* **Information provided**
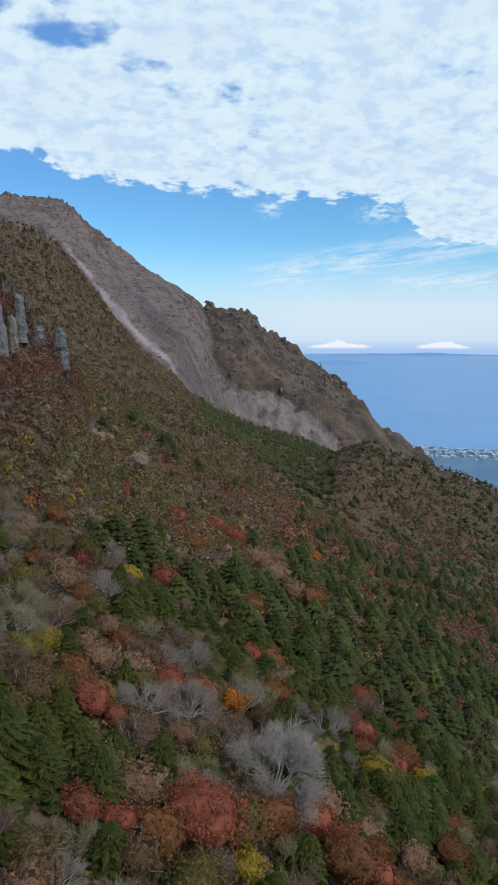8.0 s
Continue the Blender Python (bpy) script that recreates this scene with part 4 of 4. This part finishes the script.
def lava_crags():
    """Broken lava blocks that stand out of the far ridge and the dome's crest."""
    rng = np.random.RandomState(77)
    spots, sizes = [], []
    for line, count, reach in ((FRONT[:10], 620, 60), (DOME[3:12], 110, 14)):
        for k in range(count):
            q = rng.randint(len(line) - 1)
            a, b, f = np.array(line[q]), np.array(line[q + 1]), rng.rand()
            p = a + (b - a) * f
            off = abs(rng.normal(0, reach))
            p[0] -= off * 0.35
            p[1] -= off * 0.9
            spots.append(p)
            sizes.append(rng.uniform(1.0, 4.0) * (1.1 if off < 6 and reach > 20 else 0.7))
    spots = np.array(spots)
    spots[:, 2] = land(spots[:, 0], spots[:, 1])[0]
    v, f = BALL[1]
    n = len(spots)
    form = rng.uniform(0.6, 1.3, (n, 1, 3)) * (1, 1, 1.25)
    body = v[None] * (1 + rng.uniform(-0.35, 0.3, (n, len(v), 1))) * np.array(sizes)[:, None, None] * form + spots[:, None]
    faces = (f[None] + (np.arange(n) * len(v))[:, None, None]).reshape(-1, 3)
    me = fast_mesh("lava_crags", body.reshape(-1, 3), [(faces, 0)], [CRAG])
    tagged(new("lava_crags", me), "dark broken lava crags along the far ridge", "rocks", kind="stuff")


lava_crags()

# ---- coast and distance ----


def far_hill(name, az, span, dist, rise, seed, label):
    """A low hill across the sea; its haze is put into its colour."""
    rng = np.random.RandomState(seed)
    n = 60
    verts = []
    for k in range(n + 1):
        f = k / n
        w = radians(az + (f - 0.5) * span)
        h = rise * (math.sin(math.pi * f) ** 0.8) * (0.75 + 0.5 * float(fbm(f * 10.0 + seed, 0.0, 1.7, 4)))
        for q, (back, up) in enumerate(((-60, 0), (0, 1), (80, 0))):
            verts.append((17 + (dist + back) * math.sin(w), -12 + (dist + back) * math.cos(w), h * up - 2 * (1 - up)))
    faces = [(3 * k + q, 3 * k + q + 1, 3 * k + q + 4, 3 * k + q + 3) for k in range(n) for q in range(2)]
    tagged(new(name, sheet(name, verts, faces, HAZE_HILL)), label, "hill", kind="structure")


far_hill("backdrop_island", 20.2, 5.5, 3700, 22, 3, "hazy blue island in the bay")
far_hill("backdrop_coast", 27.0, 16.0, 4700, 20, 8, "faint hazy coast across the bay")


def build_coast():
    n = 70
    verts, faces = [], []
    for k in range(n + 1):
        f = k / n
        w = radians(22 + 22 * f)
        edge = 1195 + 90 * float(fbm(f * 9.0, 3.3, 1.0, 4)) - 70 * f
        for r, h in ((700, 5.0), (1000, 3.0), (edge, 1.5), (edge + 4, -2.0)):
            verts.append((17 + r * math.sin(w), -12 + r * math.cos(w), h))
    for k in range(n):
        for q in range(3):
            a = 4 * k + q
            faces.append((a, a + 1, a + 5, a + 4))
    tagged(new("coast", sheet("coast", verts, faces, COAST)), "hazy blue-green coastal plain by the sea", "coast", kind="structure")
    rng = np.random.RandomState(4)
    verts, quads = [], []
    for k in range(260):
        w, r = radians(25.5 + 13 * rng.rand()), 1085 + 95 * rng.rand() ** 0.8
        x, y = 17 + r * math.sin(w), -12 + r * math.cos(w)
        a, b, h, t = rng.uniform(3, 9), rng.uniform(3, 6), rng.uniform(1.5, 4.5), rng.rand() * 3.14
        at = len(verts)
        for z in (0.0, h):
            for sx, sy in ((-1, -1), (1, -1), (1, 1), (-1, 1)):
                verts.append((x + sx * a / 2 * math.cos(t) - sy * b / 2 * math.sin(t), y + sx * a / 2 * math.sin(t) + sy * b / 2 * math.cos(t), 2 + z))
        quads += [(at + q, at + (q + 1) % 4, at + 4 + (q + 1) % 4, at + 4 + q) for q in range(4)] + [(at + 4, at + 5, at + 6, at + 7)]
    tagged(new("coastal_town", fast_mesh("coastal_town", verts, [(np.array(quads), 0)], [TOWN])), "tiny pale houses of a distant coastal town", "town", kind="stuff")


build_coast()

* **Request**
Copy out all lines where the word "that" appears.

* **Response for this exercise**
Continue the Blender Python (bpy) script that recreates this scene with part 4 of 4. This part finishes the script.
    """Broken lava blocks that stand out of the far ridge and the dome's crest."""